## start DATA BLOCK
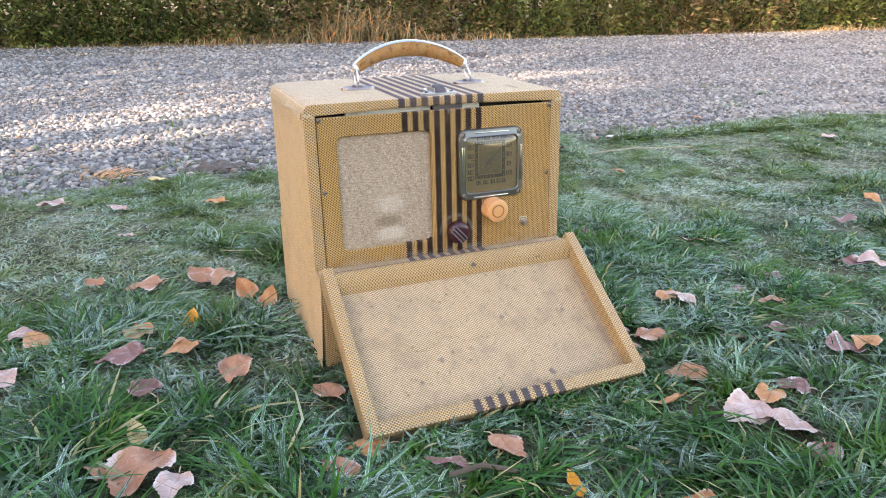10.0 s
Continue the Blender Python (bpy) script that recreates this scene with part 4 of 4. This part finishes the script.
fallen_leaf("o", 0.073, -0.412, 0.040, 60, 0.4, 0, 0.010)
fallen_leaf("o", -0.835, 1.245, 0.060, 80)
fallen_leaf("p", -0.760, 1.150, 0.070, 60)
fallen_leaf("r", -0.980, 0.620, 0.055, 120)
fallen_leaf("s", -0.010, 0.765, 0.026, 40, 0.5, 30, 0.024)
fallen_leaf("p", -0.400, 0.622, 0.030, 70)
fallen_leaf("o", 0.063, 0.392, 0.062, 10, 0.3, 25, 0.026)


# ---- twigs, pipe and clod ----
def twig(points, r, label):
    p0 = Vector(points[0])
    ob = part("twig", wire([tuple(Vector(p) - p0) for p in points], r, 6), M_TWIG if "pale" in label else M_BARK, None)
    ob.location = p0
    return tagged(ob, label, "twig", "twigs on the lawn")


def on_lawn(x, y, h=0.02):
    return (x, y, float(ground_z(x, y)) + h)


twig([on_lawn(0.80, 0.86, 0.03), on_lawn(0.95, 0.84, 0.035), on_lawn(1.12, 0.80, 0.03)], 0.0011, "long pale dry grass stem lying on the lawn")
twig([on_lawn(-0.115, -0.300, 0.014), on_lawn(-0.085, -0.305, 0.02), on_lawn(-0.055, -0.318, 0.014)], 0.0026, "short brown twig lying in the grass")
pipe_path = [(1.095 + 0.13 * q, 1.178 - 0.016 * q, float(ground_z(1.1 + 0.13 * q, 1.178 - 0.016 * q)) + 0.004) for q in range(7)]
tube = [Vector(p) for p in pipe_path]
loops = []
for r in (0.0080, 0.0064):
    loops.append([[(p.x, p.y + r * math.cos(2 * math.pi * c / 16), p.z + r * math.sin(2 * math.pi * c / 16)) for c in range(16)] for p in tube])
pipe_bm = loft(loops[0] + loops[1][::-1], close=True)
tagged(part("plastic_pipe", turned(pipe_bm, Matrix.Translation(-tube[0])), M_PIPE, None, smooth=True), "white plastic pipe lying along the gravel edge", "pipe").location = tube[0]


def clod(x, y, sx, sy, sz, seed, label, mat=None):
    """A crumbled heap: many uneven lumps round a low core."""
    rng = random.Random(seed)
    lumps = []
    for q in range(70):
        core = q < 12
        px, py = rng.gauss(0, 0.45 if core else 0.75) * sx, rng.gauss(0, 0.45 if core else 0.75) * sy
        r = sz * (rng.uniform(0.8, 1.1) if core else rng.uniform(0.25, 0.7))
        high = sz * 0.8 * math.exp(-(px / sx) ** 2 - (py / sy) ** 2)
        bm = bmesh.new()
        bmesh.ops.create_icosphere(bm, subdivisions=2, radius=1.0)
        at = Vector((rng.uniform(0, 50), seed, q))
        for v in bm.verts:
            f = 1 + 0.5 * noise.noise(v.co * 1.9 + at)
            v.co = Vector((px + v.co.x * r * f * 1.3, py + v.co.y * r * f, high * 0.6 + v.co.z * r * f * 0.7))
        lumps.append(bm)
    ob = part("litter_mound" if mat else "earth_clod", join(*lumps), mat or M_CLOD, None, smooth=True)
    ob.location = (x, y, float(ground_z(x, y)))
    return tagged(ob, label, "mound" if mat else "clod", kind="stuff")


clod(-0.175, 1.270, 0.080, 0.055, 0.016, 3.1, "dark clump of earth at the gravel's edge")
clod(1.98, 4.15, 0.15, 0.10, 0.018, 8.4, "dark low clump on the gravel drive")
clod(5.25, 5.45, 0.20, 0.09, 0.030, 5.2, "low reddish-brown mound of dry litter by the hedge", M_HEAP)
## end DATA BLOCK
### THE EXERCISE
Without including any picture, repeat the data exactly.

### ANSWER BELOW
10.0 s
Continue the Blender Python (bpy) script that recreates this scene with part 4 of 4. This part finishes the script.
fallen_leaf("o", 0.073, -0.412, 0.040, 60, 0.4, 0, 0.010)
fallen_leaf("o", -0.835, 1.245, 0.060, 80)
fallen_leaf("p", -0.760, 1.150, 0.070, 60)
fallen_leaf("r", -0.980, 0.620, 0.055, 120)
fallen_leaf("s", -0.010, 0.765, 0.026, 40, 0.5, 30, 0.024)
fallen_leaf("p", -0.400, 0.622, 0.030, 70)
fallen_leaf("o", 0.063, 0.392, 0.062, 10, 0.3, 25, 0.026)


# ---- twigs, pipe and clod ----
def twig(points, r, label):
    p0 = Vector(points[0])
    ob = part("twig", wire([tuple(Vector(p) - p0) for p in points], r, 6), M_TWIG if "pale" in label else M_BARK, None)
    ob.location = p0
    return tagged(ob, label, "twig", "twigs on the lawn")


def on_lawn(x, y, h=0.02):
    return (x, y, float(ground_z(x, y)) + h)


twig([on_lawn(0.80, 0.86, 0.03), on_lawn(0.95, 0.84, 0.035), on_lawn(1.12, 0.80, 0.03)], 0.0011, "long pale dry grass stem lying on the lawn")
twig([on_lawn(-0.115, -0.300, 0.014), on_lawn(-0.085, -0.305, 0.02), on_lawn(-0.055, -0.318, 0.014)], 0.0026, "short brown twig lying in the grass")
pipe_path = [(1.095 + 0.13 * q, 1.178 - 0.016 * q, float(ground_z(1.1 + 0.13 * q, 1.178 - 0.016 * q)) + 0.004) for q in range(7)]
tube = [Vector(p) for p in pipe_path]
loops = []
for r in (0.0080, 0.0064):
    loops.append([[(p.x, p.y + r * math.cos(2 * math.pi * c / 16), p.z + r * math.sin(2 * math.pi * c / 16)) for c in range(16)] for p in tube])
pipe_bm = loft(loops[0] + loops[1][::-1], close=True)
tagged(part("plastic_pipe", turned(pipe_bm, Matrix.Translation(-tube[0])), M_PIPE, None, smooth=True), "white plastic pipe lying along the gravel edge", "pipe").location = tube[0]


def clod(x, y, sx, sy, sz, seed, label, mat=None):
    """A crumbled heap: many uneven lumps round a low core."""
    rng = random.Random(seed)
    lumps = []
    for q in range(70):
        core = q < 12
        px, py = rng.gauss(0, 0.45 if core else 0.75) * sx, rng.gauss(0, 0.45 if core else 0.75) * sy
        r = sz * (rng.uniform(0.8, 1.1) if core else rng.uniform(0.25, 0.7))
        high = sz * 0.8 * math.exp(-(px / sx) ** 2 - (py / sy) ** 2)
        bm = bmesh.new()
        bmesh.ops.create_icosphere(bm, subdivisions=2, radius=1.0)
        at = Vector((rng.uniform(0, 50), seed, q))
        for v in bm.verts:
            f = 1 + 0.5 * noise.noise(v.co * 1.9 + at)
            v.co = Vector((px + v.co.x * r * f * 1.3, py + v.co.y * r * f, high * 0.6 + v.co.z * r * f * 0.7))
        lumps.append(bm)
    ob = part("litter_mound" if mat else "earth_clod", join(*lumps), mat or M_CLOD, None, smooth=True)
    ob.location = (x, y, float(ground_z(x, y)))
    return tagged(ob, label, "mound" if mat else "clod", kind="stuff")


clod(-0.175, 1.270, 0.080, 0.055, 0.016, 3.1, "dark clump of earth at the gravel's edge")
clod(1.98, 4.15, 0.15, 0.10, 0.018, 8.4, "dark low clump on the gravel drive")
clod(5.25, 5.45, 0.20, 0.09, 0.030, 5.2, "low reddish-brown mound of dry litter by the hedge", M_HEAP)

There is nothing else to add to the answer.